Otto Struve came from astronomical royalty. His grandfather and great-grandfather had been leading astronomers in Russia. And his father was director of Kharkov Observatory in Ukraine.
Young Otto embarked on a career in astronomy as well, taking classes in astronomy and math. His academic career was interrupted by World War I, when he joined the Russian Imperial Army.
Struve returned to college after the war, and earned his degree in 1919. But conditions in that part of the world remained unstable. After the Russian revolution, a civil war was under way. And 100 years ago this month, Struve joined it.
He enlisted in the White Russian Army, which opposed the Bolsheviks. Struve was a member of the cavalry. He was wounded in action in July, and he once had his horse shot out from under him.

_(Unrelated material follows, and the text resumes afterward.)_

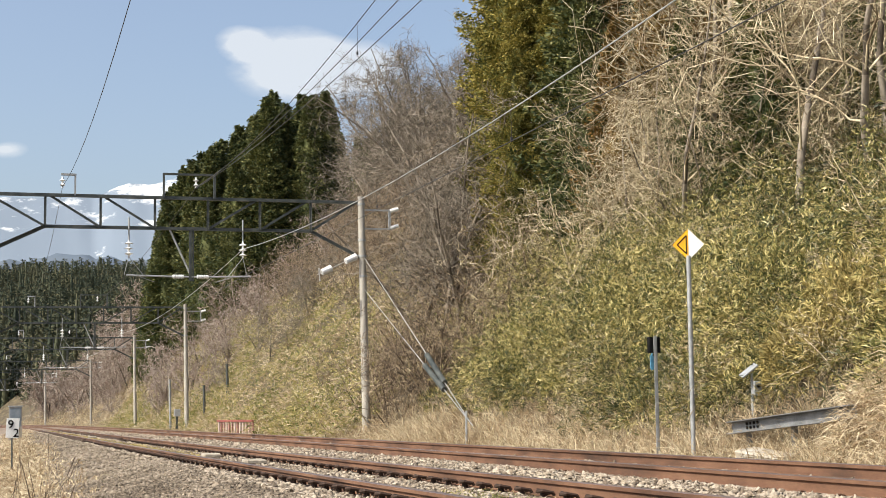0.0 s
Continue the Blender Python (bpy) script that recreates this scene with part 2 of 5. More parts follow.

By late 1920, the war was lost for Struve’s army. He was evacuated to Turkey, where he spent a year and a half eating at soup kitchens. He worked at any job he could find, including lumberjacking.
Through a network of connections, though, Struve was offered a job at Yerkes Observatory, which was operated by the University of Chicago. Struve arrived in late 1921.
By 1932, he was directing the observatory. And that year, Chicago signed a deal with the University of Texas to operate the new observatory it was planning. Struve led the observatory’s construction, and he became its director — the first director of McDonald Observatory.